Odyssey 2016

The Speaker and Language Recognition Workshop

Understanding individual-level speech variability: From novel speech production data to robust speaker recognition

Shri Narayanan
The vocal tract is the universal human instrument played with great dexterity and skill in the production of speech to convey rich linguistic and paralinguistic information. The understanding of how individuals differ in their speech articulation due to differences in shape and size of their physical vocal instrument, and its acoustic consequences are not well understood. Knowledge of how people differ in their speech production can help create improved automatic speaker recognition technologies as well as inform design of technologies for robust speech-based access to people and information. The talk focuses on steps toward advancing scientific understanding of how vocal tract morphology and speech articulation interact and explain the variant and invariant aspects of speech signal properties across talkers. Of particular scientific interest is the nature of articulatory strategies adopted by individuals in the presence of structural differences across them to achieve phonetic equivalence.
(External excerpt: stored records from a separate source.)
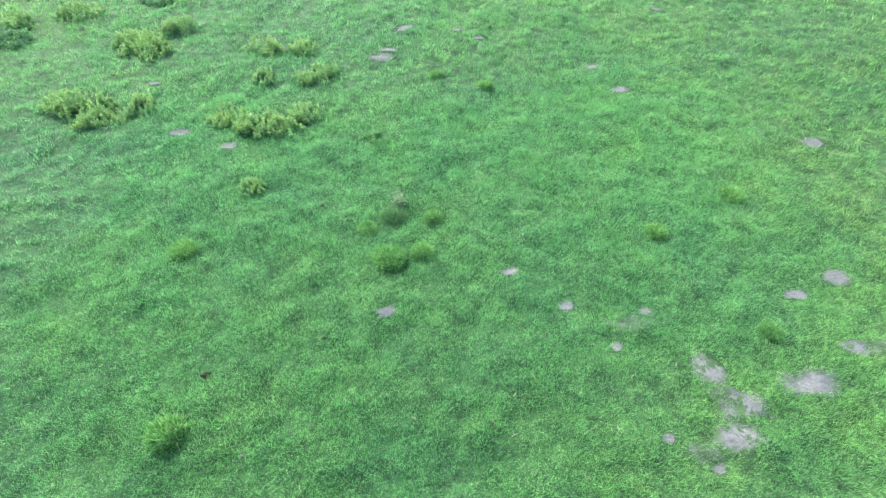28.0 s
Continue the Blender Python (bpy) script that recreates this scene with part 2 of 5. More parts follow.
M_TAN = rough_material("dry_tan_earth", [(0.3, (0.105, 0.125, 0.075)), (0.5, (0.165, 0.17, 0.115)), (0.72, (0.24, 0.23, 0.165))], 2.0, 0.95, 0.6, 0.04)
M_GRAVEL = rough_material("gravel_and_silt", [(0.3, (0.07, 0.063, 0.062)), (0.5, (0.115, 0.103, 0.104)), (0.72, (0.17, 0.155, 0.155))], 1.6, 0.9, 0.7, 0.05, fine=9.0)
M_STONE = rough_material("grey_stone", [(0.3, (0.075, 0.075, 0.07)), (0.7, (0.19, 0.185, 0.175))], 5.0, 0.85, 0.5)
M_RUBBLE = rough_material("pinkish_rubble", [(0.3, (0.14, 0.125, 0.105)), (0.7, (0.29, 0.26, 0.23))], 4.0, 0.9, 0.5)
M_CONCRETE = rough_material("old_concrete", [(0.3, (0.17, 0.165, 0.16)), (0.6, (0.26, 0.255, 0.25)), (0.75, (0.33, 0.325, 0.32))], 1.5, 0.85, 0.3)
M_POST = rough_material("weathered_post", [(0.3, (0.26, 0.24, 0.205)), (0.7, (0.52, 0.49, 0.45))], 9.0, 0.85, 0.5)
M_WIRE, wt, wb = material("galvanised_wire", 0.45, 0.5)
wb.inputs["Metallic"].default_value = 0.8
wt.links.new(ramp(wt, noise_tex(wt, 8.0), [(0.3, (0.25, 0.25, 0.24)), (0.7, (0.42, 0.42, 0.4))]), wb.inputs["Base Color"])
M_ROOF = rough_material("blue_grey_roof_sheet", [(0.3, (0.085, 0.108, 0.145)), (0.6, (0.1, 0.125, 0.165)), (0.75, (0.12, 0.142, 0.18))], 0.5, 0.8, 0.1, 0.01, 0.15)
M_TRIM = rough_material("pale_metal_trim", [(0.3, (0.24, 0.255, 0.255)), (0.7, (0.36, 0.375, 0.375))], 3.0, 0.6, 0.1)
M_SHEETS = rough_material("mottled_fibre_cement", [(0.3, (0.15, 0.157, 0.17)), (0.55, (0.21, 0.217, 0.235)), (0.75, (0.29, 0.295, 0.31))], 1.4, 0.9, 0.3)
M_BLOCK = rough_material("pale_block_wall", [(0.3, (0.27, 0.275, 0.285)), (0.55, (0.37, 0.375, 0.39)), (0.75, (0.48, 0.485, 0.5))], 1.6, 0.85, 0.3)
M_DUNG = rough_material("dark_dung", [(0.3, (0.02, 0.022, 0.014)), (0.7, (0.05, 0.05, 0.03))], 9.0, 0.9, 0.6)
M_STRAW = rough_material("bleached_straw", [(0.3, (0.3, 0.285, 0.2)), (0.7, (0.48, 0.45, 0.34))], 12.0, 0.8, 0.2)
M_WATER, at, ab = material("brown_stream_water", 0.09, 0.5)
at.links.new(ramp(at, noise_tex(at, 0.5, 3), [(0.35, (0.032, 0.038, 0.044)), (0.7, (0.058, 0.062, 0.066))]), ab.inputs["Base Color"])
bump(at, ab, noise_tex(at, 3.0, 3), 0.06, 0.05)


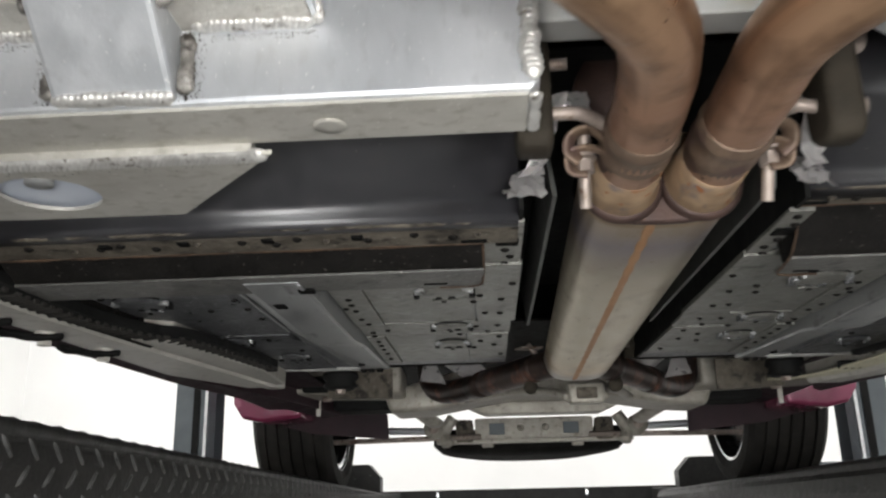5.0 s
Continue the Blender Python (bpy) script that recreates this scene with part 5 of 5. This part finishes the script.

Equally of interest are what aspects of, and how, vocal tract morphological differences are reflected in the acoustic speech signal, and if those differences can be estimated from speech acoustics. A crucial part of this goal is to create forward and inverse computational models that relate vocal tract details to speech acoustics toward shedding light on individual speaker differences and informing design of robust speaker recognition technologies. Speech research has mainly focused on surface speech acoustic properties; there remain open questions on how speech properties co-vary across talker, linguistic and paralinguistic conditions. However, there are limitations to uncovering the underlying details from the acoustic signal alone. This talk will describe efforts on direct investigation of the dynamic human vocal tract using novel magnetic resonance imaging techniques and computational modeling to illuminate inter-speaker variability in vocal tract structure, as well as the strategies by which linguistic articulation is implemented. Applications to speaker modeling and recognition will be presented.